Provide an exact copy of the data, excluding the images.

## DATASET SECTION
______

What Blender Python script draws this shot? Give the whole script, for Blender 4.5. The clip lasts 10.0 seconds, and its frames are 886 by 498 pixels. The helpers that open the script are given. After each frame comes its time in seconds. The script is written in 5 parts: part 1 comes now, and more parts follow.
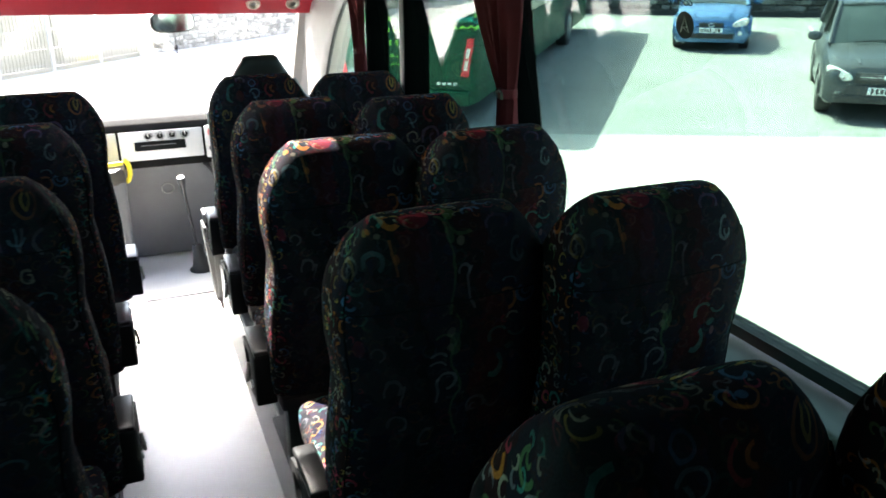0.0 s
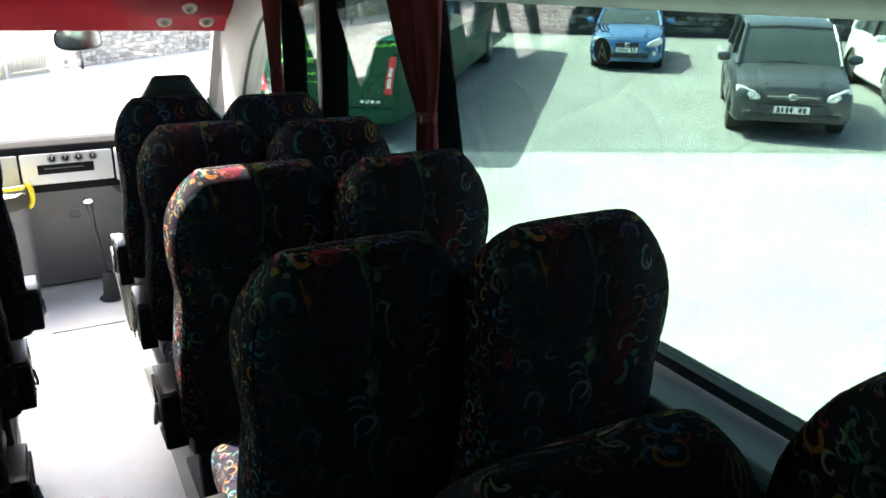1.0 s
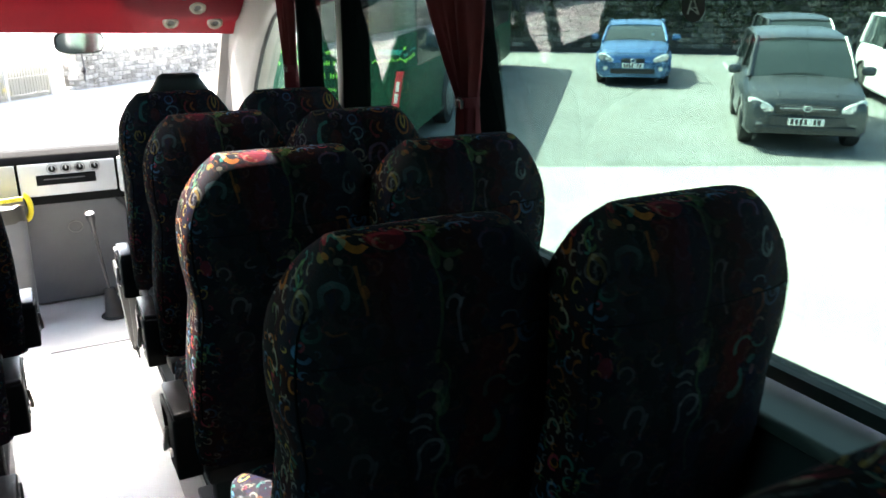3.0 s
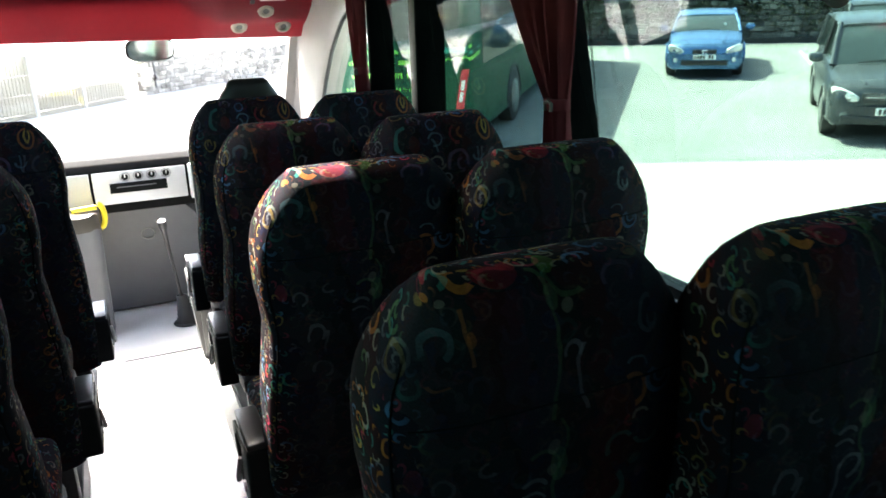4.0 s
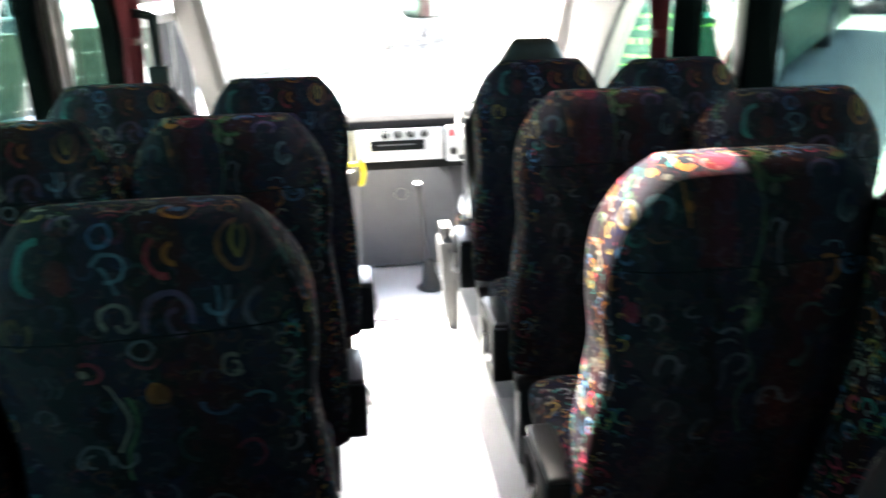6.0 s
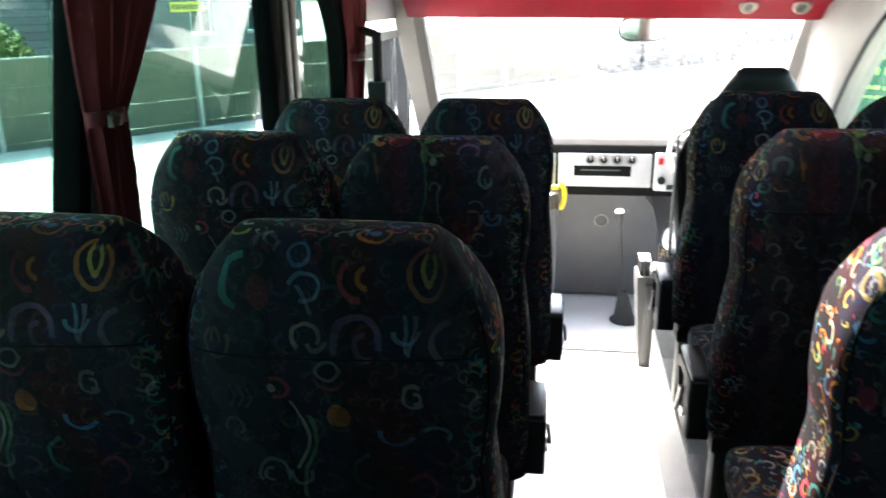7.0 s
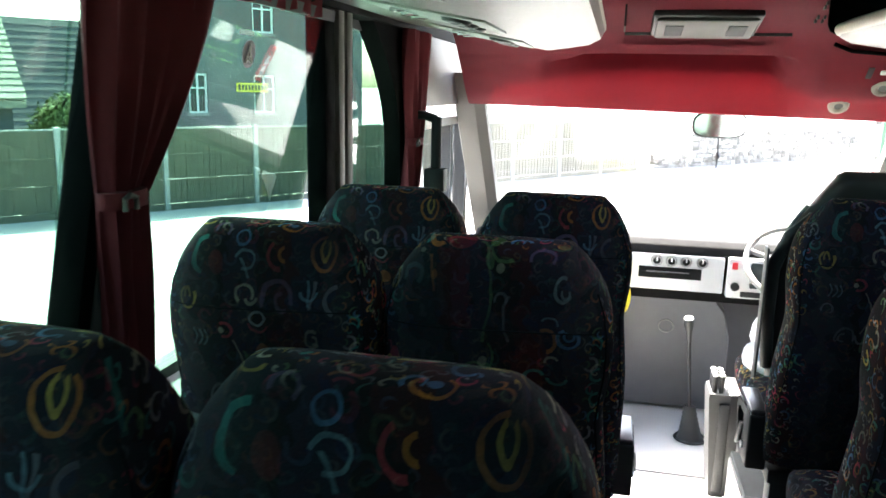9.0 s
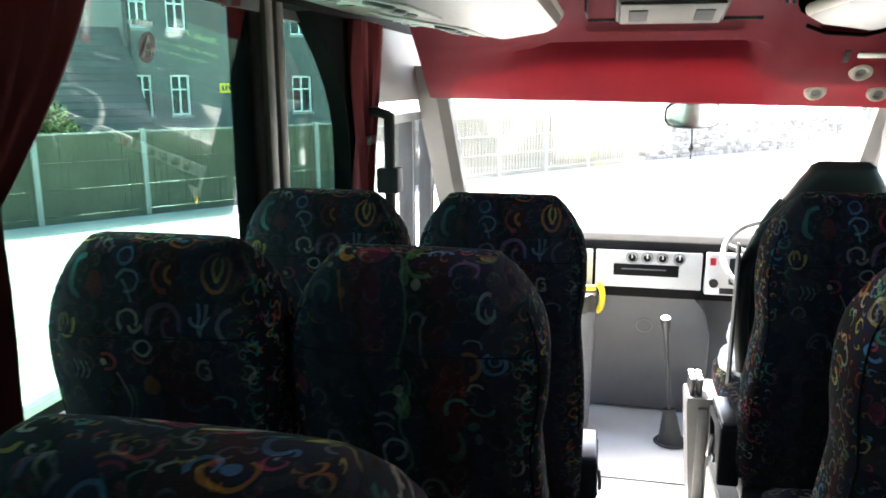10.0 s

______

## TASK OUTPUT
What Blender Python script draws this shot? Give the whole script, for Blender 4.5. The clip lasts 10.0 seconds, and its frames are 886 by 498 pixels. The helpers that open the script are given. After each frame comes its time in seconds. The script is written in 5 parts: part 1 comes now, and more parts follow.
0.0 s
1.0 s
3.0 s
4.0 s
6.0 s
7.0 s
9.0 s
10.0 s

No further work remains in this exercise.